Generation of III-Nitride Transport Parameters with Mocasim

Introduction

Mocasim is an advanced three-valley Monte Carlo simulator designed to generate the transport parameters used in Silvaco’s physical device simulators. It accurately calculates the material transport parameters of both direct and indirect band gap semiconductors, including group IV and III-V material systems. With the recent interest in III-Nitride material systems, we have added the capability of simulating materials with wurtzite as well as zincblende and diamond lattices. Mocasim derives a multi-dimensional parameter set, including mobility, velocity, energy and momentum relaxation times, and inter-valley potential energy, all of which can be extracted as a function of applied electric field, doping density, mole fraction(s), and lattice temperature.
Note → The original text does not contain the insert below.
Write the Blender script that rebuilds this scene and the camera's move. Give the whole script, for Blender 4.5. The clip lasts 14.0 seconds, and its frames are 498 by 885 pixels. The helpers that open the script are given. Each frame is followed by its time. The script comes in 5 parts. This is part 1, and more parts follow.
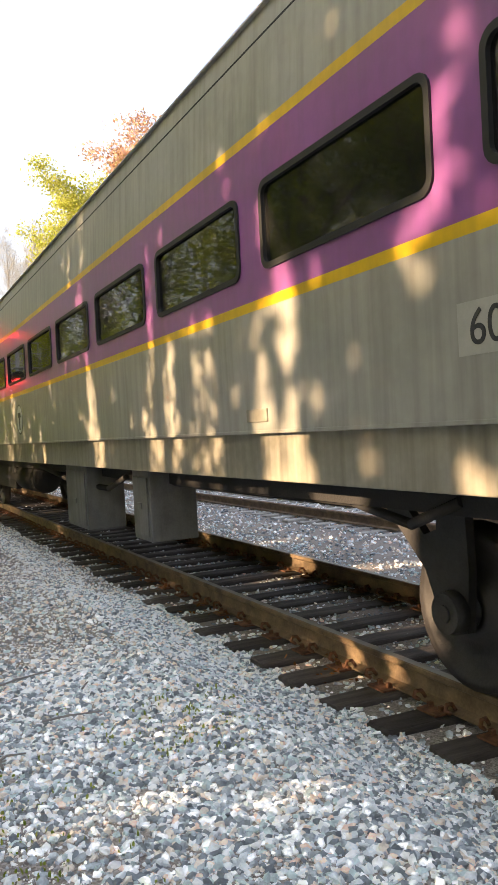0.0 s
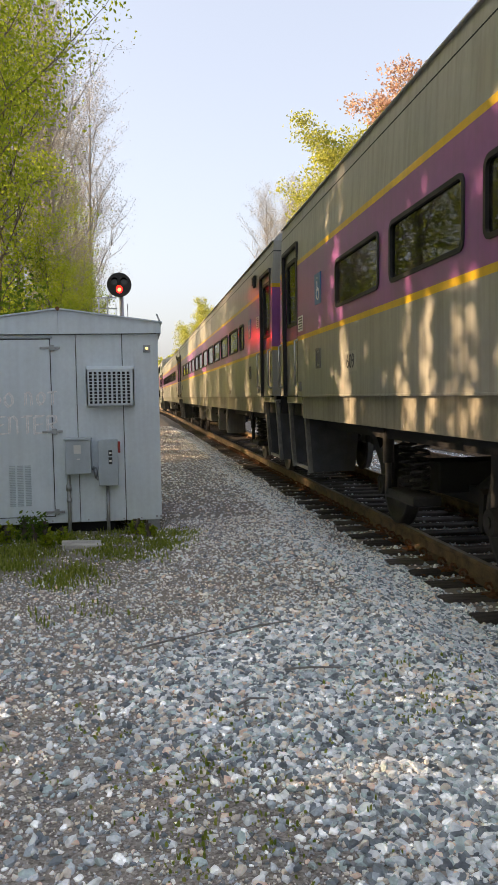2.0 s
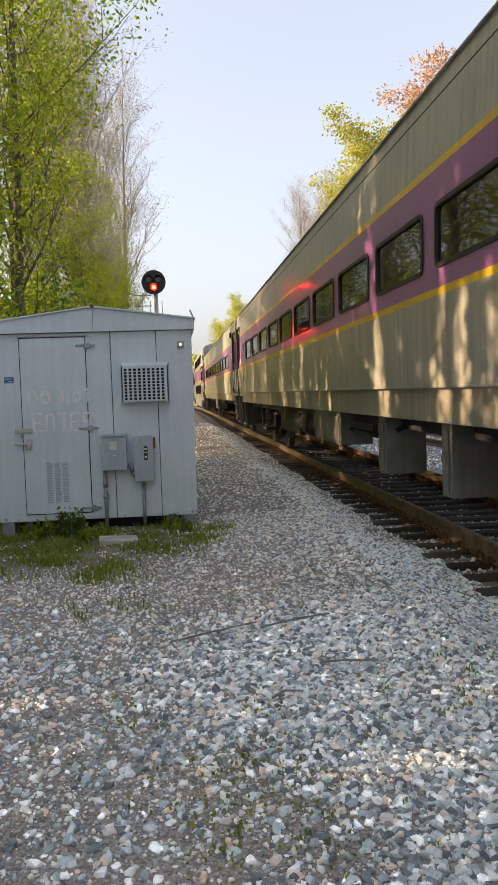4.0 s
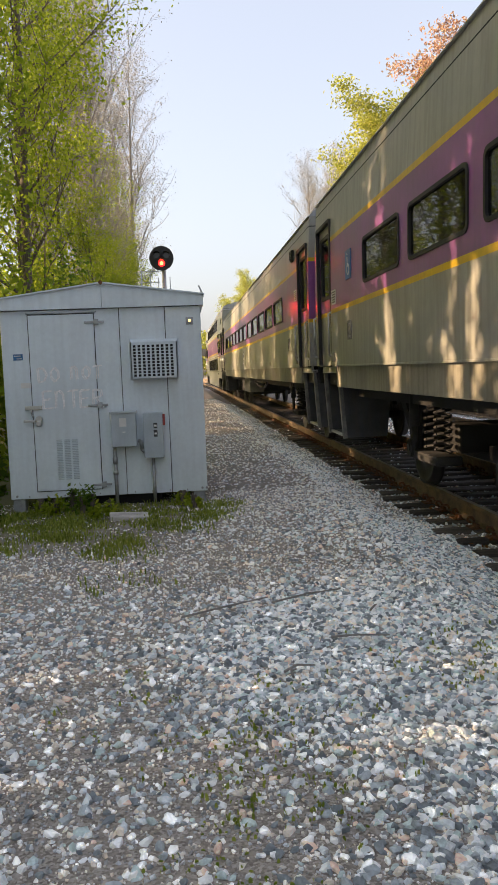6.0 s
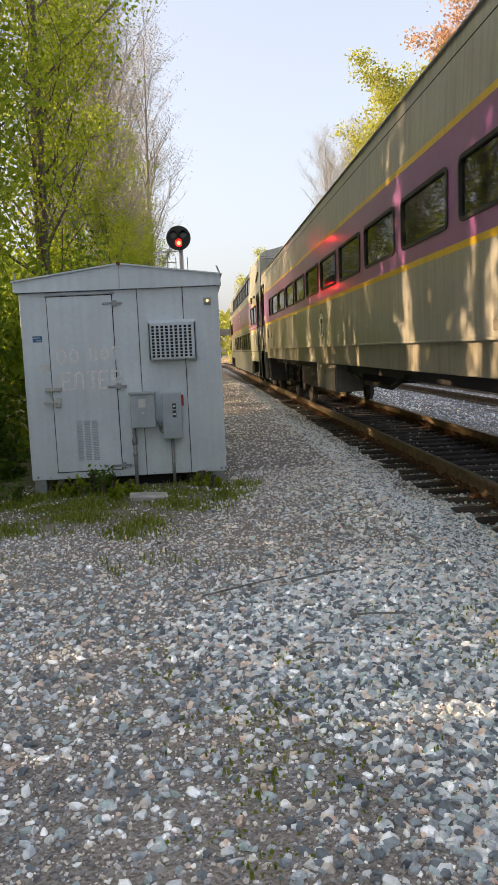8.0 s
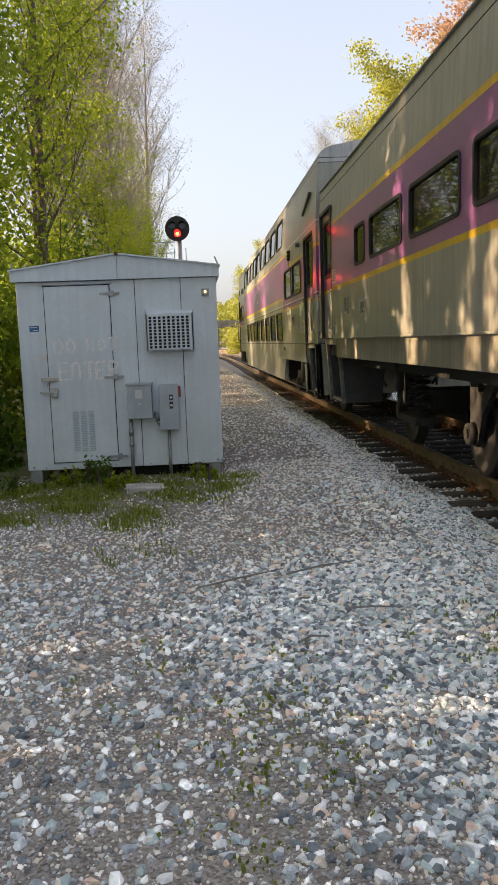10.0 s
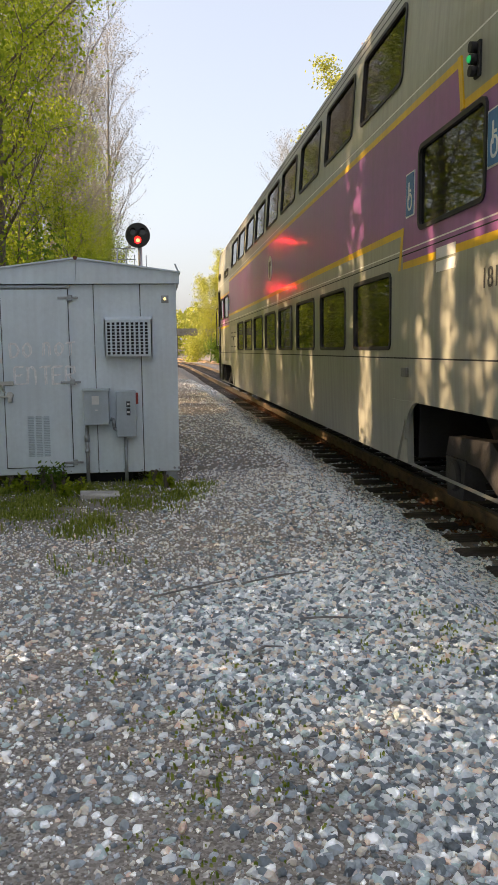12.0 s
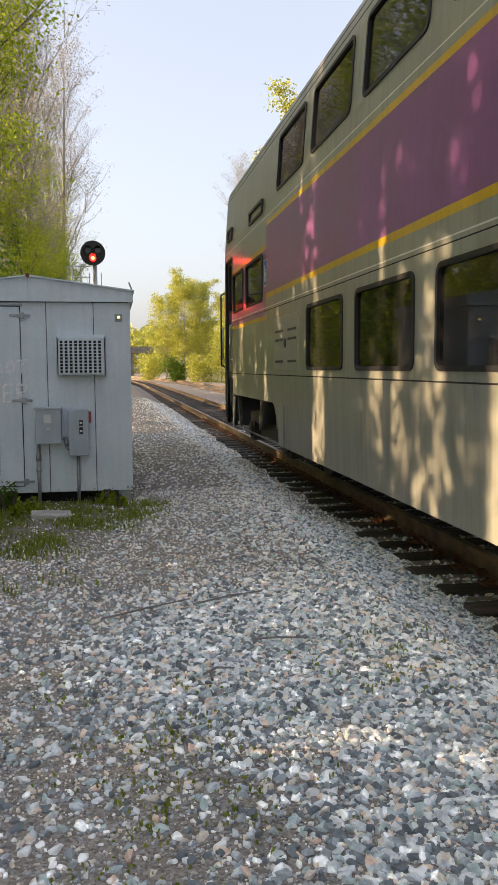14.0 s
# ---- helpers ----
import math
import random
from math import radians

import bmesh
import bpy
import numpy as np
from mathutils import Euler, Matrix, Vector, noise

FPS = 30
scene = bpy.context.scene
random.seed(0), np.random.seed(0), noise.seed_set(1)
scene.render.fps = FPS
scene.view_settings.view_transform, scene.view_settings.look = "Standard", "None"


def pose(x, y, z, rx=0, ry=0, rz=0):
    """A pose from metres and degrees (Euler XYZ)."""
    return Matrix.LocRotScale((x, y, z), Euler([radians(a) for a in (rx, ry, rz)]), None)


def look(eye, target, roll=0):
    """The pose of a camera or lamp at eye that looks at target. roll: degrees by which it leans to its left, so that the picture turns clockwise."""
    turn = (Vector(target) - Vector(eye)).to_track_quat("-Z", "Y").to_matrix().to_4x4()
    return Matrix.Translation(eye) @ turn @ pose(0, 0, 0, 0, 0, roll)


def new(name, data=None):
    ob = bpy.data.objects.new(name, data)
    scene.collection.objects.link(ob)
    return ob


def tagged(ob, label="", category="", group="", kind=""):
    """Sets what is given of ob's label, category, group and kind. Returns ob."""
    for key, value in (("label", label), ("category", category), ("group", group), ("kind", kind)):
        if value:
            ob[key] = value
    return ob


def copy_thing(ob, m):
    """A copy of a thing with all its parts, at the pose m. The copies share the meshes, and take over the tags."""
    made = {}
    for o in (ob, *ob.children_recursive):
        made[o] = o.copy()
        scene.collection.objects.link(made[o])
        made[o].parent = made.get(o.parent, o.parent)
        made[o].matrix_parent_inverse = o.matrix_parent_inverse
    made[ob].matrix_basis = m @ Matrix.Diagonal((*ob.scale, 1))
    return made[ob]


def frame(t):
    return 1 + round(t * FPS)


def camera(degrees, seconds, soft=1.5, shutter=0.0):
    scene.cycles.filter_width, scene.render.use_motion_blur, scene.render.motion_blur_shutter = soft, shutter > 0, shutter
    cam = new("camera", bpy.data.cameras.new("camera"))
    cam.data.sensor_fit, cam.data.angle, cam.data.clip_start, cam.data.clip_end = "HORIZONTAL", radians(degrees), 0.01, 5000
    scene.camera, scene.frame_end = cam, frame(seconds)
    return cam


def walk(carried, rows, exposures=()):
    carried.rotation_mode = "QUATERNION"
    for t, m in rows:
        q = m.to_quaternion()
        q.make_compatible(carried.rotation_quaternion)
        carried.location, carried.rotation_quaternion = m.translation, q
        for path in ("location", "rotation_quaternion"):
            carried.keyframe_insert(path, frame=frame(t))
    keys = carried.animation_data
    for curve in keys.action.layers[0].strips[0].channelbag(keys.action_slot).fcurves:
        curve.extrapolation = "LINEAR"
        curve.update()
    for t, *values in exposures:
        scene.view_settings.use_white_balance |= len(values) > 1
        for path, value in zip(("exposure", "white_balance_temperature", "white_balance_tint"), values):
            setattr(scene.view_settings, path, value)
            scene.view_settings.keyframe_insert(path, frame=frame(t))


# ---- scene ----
EXPOSURE, KELVIN, TINT = 1.92, 6900.0, 16.0
cam = camera(34.34, 14.0, soft=1.0)
# seconds, eye x, y, z, then yaw, pitch, roll; the track runs along y
ROWS = [
    (0.0, -0.004, -0.127, 1.453, -25.34, -0.99, 3.24),
    (0.5, -0.003, -0.077, 1.443, -18.07, -2.64, 2.43),
    (1.0, -0.035, -0.024, 1.445, -13.41, -3.37, 1.73),
    (1.5, -0.033, -0.005, 1.449, -10.17, -3.43, 1.23),
    (2.0, -0.005, -0.005, 1.447, -7.89, -3.35, 1.08),
    (2.5, 0.011, -0.018, 1.441, -6.58, -3.27, 1.17),
    (3.0, 0.016, -0.021, 1.437, -5.89, -3.31, 1.60),
    (5.5, 0.000, 0.000, 1.433, -5.02, -4.67, 1.90),
    (6.0, -0.000, -0.001, 1.429, -4.78, -5.22, 2.13),
    (6.5, -0.001, -0.008, 1.430, -4.48, -5.84, 2.44),
    (7.0, 0.002, -0.011, 1.428, -4.16, -6.29, 2.67),
    (7.5, 0.004, -0.017, 1.430, -3.78, -6.54, 2.74),
    (8.0, -0.003, -0.021, 1.433, -3.51, -6.60, 2.62),
    (10.5, 0.004, 0.003, 1.430, -3.93, -7.23, 1.76),
    (11.0, -0.000, 0.007, 1.429, -4.63, -7.14, 1.21),
    (11.5, 0.001, 0.010, 1.430, -5.58, -6.91, 0.82),
    (12.0, 0.002, 0.016, 1.427, -6.55, -6.60, 0.69),
    (12.5, -0.004, 0.011, 1.430, -7.37, -6.33, 0.74),
    (13.0, 0.000, 0.015, 1.431, -7.95, -6.05, 0.80),
    (13.5, 0.009, 0.017, 1.432, -8.42, -5.73, 0.67),
    (14.0, 0.023, 0.012, 1.435, -9.66, -5.32, 0.30),
]
walk(cam, [(t, pose(x, y, z, 90 + pitch, roll, yaw)) for t, x, y, z, yaw, pitch, roll in ROWS],
     exposures=[(t, EXPOSURE + d, KELVIN, TINT) for t, d in ((0.0, 0.58), (0.5, 0.40), (1.0, 0.22), (1.5, 0.09), (2.2, 0.0), (14.0, 0.0))])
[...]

Mocasim is a physically based simulator. As such, it has three major advantages over empirical modeling:

It is predictive
It provides insight
It captures theoretical knowledge in a way that makes this knowledge easyto understand
Physically based simulation is different from empirical modeling. The goal of empirical modeling is to obtain analytic formulae that approximate existing data with good accuracy and minimum complexity. Empirical models provide efficient approximation and interpolation. They do not provide insight, predictive capabilities, or encapsulation of theoretical knowledge. Physically based simulation is an alternative to experiments as a source of data. Empirical modeling can provide compact representations of data from either source.

Physically based simulation has become important for two reasons: First, it is almost always much quicker and cheaper than performing experiments. Second, it provides information that is difficult, or impossible to measure. These advantages are of special interest in the case of III-Nitride materials, which can be difficult to manufacture and measure.

There are drawbacks as well to physically based simulation. The drawbacks are that all the relevant physics must be incorporated into the simulator, and numerical procedures must be implemented to solve the associated equations. These tasks have been taken care of for users of Mocasim. Physical scattering mechanisms built into Mocasim include scattering from polar and non-polar optical phonons, deformation potential acoustic phonons, piezo-electric acoustic phonons, ionized or neutral impurity scattering, and inter-valley phonon scattering.